Some other things you might consider:

• Camera
• Binoculars
• Chain saw
• Bug spray
• Sunscreen
• Spare parts
You can find a more exhausting list online as well. Click HERE for one example.

All packed up and no place to go? Here again, the web is a great source for maps and trip ideas from several days to several months or even years! Once you decide on an area you would like to explore get a map of the area. The more detail the better. Even if you have a GPS unit with digital maps loaded I recommend you have a paper map as backup. Paper maps also help you see the entire route at one time. If you don’t have a GPS unit most tablets and iPads have GPS receivers built in now and there are navigation apps available for both android and ios based tablets and phones. Backcountry Navigator, Motion X, and Gaia are a few I have used or known others that have. The other navigational aid is of course the old fashioned compass, be sure and have one with you, you never want to depend solely on electronics, they can become damaged leaving you stranded. Always have a backup.

Safety considerations
First and foremost don’t go alone and always make sure someone knows your route and itinerary. Don’t depend on your phone; many remote areas have limited cell service so make sure those at home know they may not be able to reach you for long periods of time depending on the area you’re in. If it’s important that you be able to communicate with others while adventuring off-road you might consider a satellite phone. Satellite phones are fairly expensive but can be invaluable in emergency situations. Another consideration is to get your HAM radio license. There are good handheld HAM units that are very affordable these days. Turn around don’t drown! Don’t take chances with swift water or deep water. If there is any doubt walk across to make sure you can make it across safely. When traveling with a group of rigs sometimes you can get spread out and if you’re not careful you could miss a turn. To prevent this situation we use a technique we call bump-and-go. This is where each rig is responsible for the rig behind them. If you make a turn make sure the rig behind you sees where you turned before continuing. In this way nobody gets separated from the group. Once you get to camp make sure you don’t leave any food or trash where it might attract wild animals also check for burn bans before building a campfire and if you do have a fire keep it small and make sure it’s completely out before retiring for the night. These are just a few safety considerations, the most important thing is to use common sense and don’t take unnecessary risk.

Tread Lightly
This is very important. Make sure you know the principles of Tread Lightly. Unfortunately off-roading attracts some folks that care more about having fun than they do about taking care of the beautiful creation God has entrusted to us. If we don’t start self policing we are going to end up with no place to wheel but private off-road parks, so please follow Tread Lightly principles while you’re out there and help remind other’s of the consequences of reckless off-roading. Stay on designated trails, if you pack it in, pack it out and leave the area in better shape than you find it. Only cross water at designated crossings and don’t drive in the creek bed. Check out Tread Lightly's website for more information and help keep trails open for generations to come.

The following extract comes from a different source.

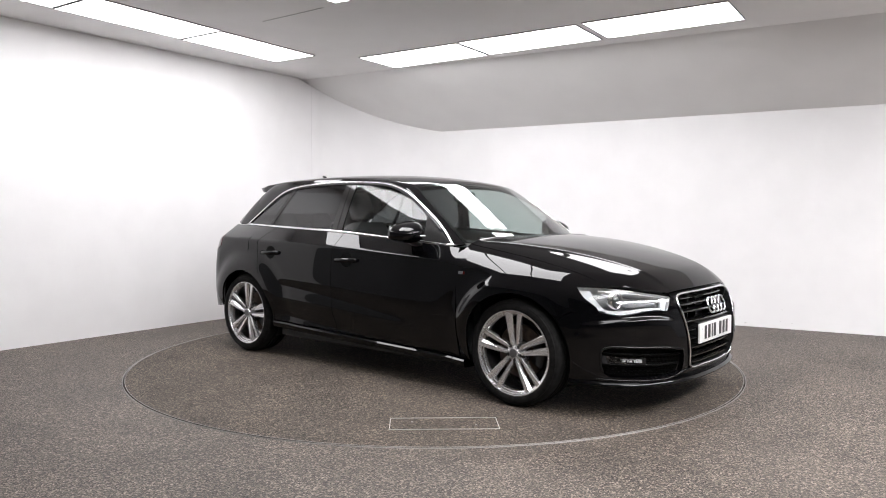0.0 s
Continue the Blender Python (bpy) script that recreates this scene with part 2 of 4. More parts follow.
# ---- car: materials ----
def paint_material():
    m = mat("black_paint", (0.0025, 0.0025, 0.003), rough=0.4, coat=0.8, spec=0.0)
    n, l, b = nodes_of(m)
    co = n.new("ShaderNodeTexCoord")
    dust = n.new("ShaderNodeTexNoise")
    dust.inputs["Scale"].default_value = 6
    dust.inputs["Detail"].default_value = 6
    l.new(co.outputs["Object"], dust.inputs["Vector"])
    mr = n.new("ShaderNodeMapRange")
    mr.inputs["From Min"].default_value, mr.inputs["From Max"].default_value = 0.35, 0.75
    mr.inputs["To Min"].default_value, mr.inputs["To Max"].default_value = 0.008, 0.03
    l.new(dust.outputs["Fac"], mr.inputs["Value"])
    l.new(mr.outputs["Result"], b.inputs["Coat Roughness"])
    return m


def pane_material(name, tint, gloss_rough=0.0):
    m = bpy.data.materials.new(name)
    m.use_nodes = True
    n, l = m.node_tree.nodes, m.node_tree.links
    n.remove(n["Principled BSDF"])
    tr, gl, fr, mx = n.new("ShaderNodeBsdfTransparent"), n.new("ShaderNodeBsdfGlossy"), n.new("ShaderNodeLayerWeight"), n.new("ShaderNodeMixShader")
    tr.inputs["Color"].default_value = (*tint, 1)
    gl.inputs["Roughness"].default_value = gloss_rough
    fr.inputs["Blend"].default_value = 0.5
    pw, sc = n.new("ShaderNodeMath"), n.new("ShaderNodeMath")
    pw.operation, sc.operation = "POWER", "MULTIPLY_ADD"
    pw.inputs[1].default_value = 4.5
    sc.inputs[1].default_value, sc.inputs[2].default_value = 0.91, 0.085
    l.new(fr.outputs["Facing"], pw.inputs[0])
    l.new(pw.outputs["Value"], sc.inputs[0])
    l.new(sc.outputs["Value"], mx.inputs["Fac"])
    l.new(tr.outputs["BSDF"], mx.inputs[1])
    l.new(gl.outputs["BSDF"], mx.inputs[2])
    l.new(mx.outputs["Shader"], n["Material Output"].inputs["Surface"])
    return m


PAINT = paint_material()
GLASS = pane_material("clear_glass", (0.76, 0.83, 0.81))
SCREEN = pane_material("windscreen_glass", (0.60, 0.68, 0.66))
PRIVACY = pane_material("privacy_glass", (0.13, 0.135, 0.14))
REAR_GLASS = pane_material("rear_glass", (0.23, 0.245, 0.245))
LENS = pane_material("lamp_lens", (0.93, 0.94, 0.95))
CHROME = mat("chrome", (0.78, 0.78, 0.79), rough=0.12, metal=1.0)
SATIN = mat("satin_aluminium", (0.72, 0.72, 0.73), rough=0.25, metal=1.0)
TRIM = speckle(mat("black_plastic", rough=0.42), 60, (0.010, 0.010, 0.010), (0.016, 0.016, 0.016))
GLOSSTRIM = mat("gloss_black", (0.004, 0.004, 0.004), rough=0.12, coat=0.6)
RUBBER = speckle(mat("tyre_rubber", rough=0.8, spec=0.2), 40, (0.006, 0.006, 0.006), (0.012, 0.0115, 0.0115), bump=0.15)
ALLOY = speckle(mat("alloy_silver", rough=0.2, metal=0.8), 30, (0.74, 0.74, 0.75), (0.82, 0.82, 0.83))
# darkened copy of the silver alloy: shade behind the spokes, put into the colour
ALLOY_SHADED = speckle(mat("alloy_shade", rough=0.35, metal=0.85), 30, (0.10, 0.10, 0.10), (0.16, 0.16, 0.16))
DISC = speckle(mat("brake_disc", rough=0.45, metal=0.6), 25, (0.045, 0.030, 0.024), (0.09, 0.065, 0.052))
CLOTH = speckle(mat("seat_cloth", rough=0.85), 120, (0.012, 0.012, 0.013), (0.028, 0.028, 0.03), bump=0.3)
DASH = speckle(mat("dash_plastic", rough=0.6), 90, (0.012, 0.012, 0.013), (0.02, 0.02, 0.021), bump=0.2)
LINING = mat("roof_lining", (0.10, 0.10, 0.105), rough=0.9)
PLATE = mat("plate_white", (0.78, 0.78, 0.77), rough=0.35)
INK = mat("plate_ink", (0.006, 0.006, 0.006), rough=0.4)
LAMP_WHITE = mat("lamp_white", (0.86, 0.87, 0.88), rough=0.25)
LAMP_GLOW = mat("lamp_glow", (0.86, 0.87, 0.88), rough=0.25)
LAMP_GREY = mat("lamp_grey", (0.70, 0.705, 0.71), rough=0.3, metal=0.25)
LAMP_MID = mat("lamp_mid", (0.24, 0.242, 0.245), rough=0.3, metal=0.3)
CAP_GREY = mat("cap_grey", (0.16, 0.16, 0.165), rough=0.3, metal=0.5)
LAMP_DARK = mat("lamp_dark", (0.07, 0.07, 0.073), rough=0.25, metal=0.3)
RECESS = mat("recess_black", (0.002, 0.002, 0.002), rough=0.5, spec=0.1)
LAMP_LENS = mat("projector_lens", (0.05, 0.055, 0.06), rough=0.02, coat=1.0)
AMBER = mat("amber_plastic", (0.45, 0.12, 0.02), rough=0.2)
RED = mat("red_lens", (0.10, 0.004, 0.004), rough=0.1, coat=1.0)
MIRROR = mat("mirror_glass", (0.85, 0.86, 0.87), rough=0.01, metal=1.0)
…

A quick web search for overlanding will turn up many good resources where you can learn more about this great pastime. Our club website has an Overlanding page with links to some good information. A few of my favorites are:

Expedition Portal
Overland Journal
Overland Guild

Now What?
Get out there and start enjoying this great past time. If you’re like me it’s just another way to get my jeep off-road. The thing I like most about overlanding is the fact that you never know what you might find out there, you have to play the hand that’s dealt you and do the best with what you have. In the words of Louis L’Amour “Too often…I would hear men boast of the miles covered that day, rarely of what they had seen”. Remember it’s not the destination it’s the journey. Every trip is an adventure!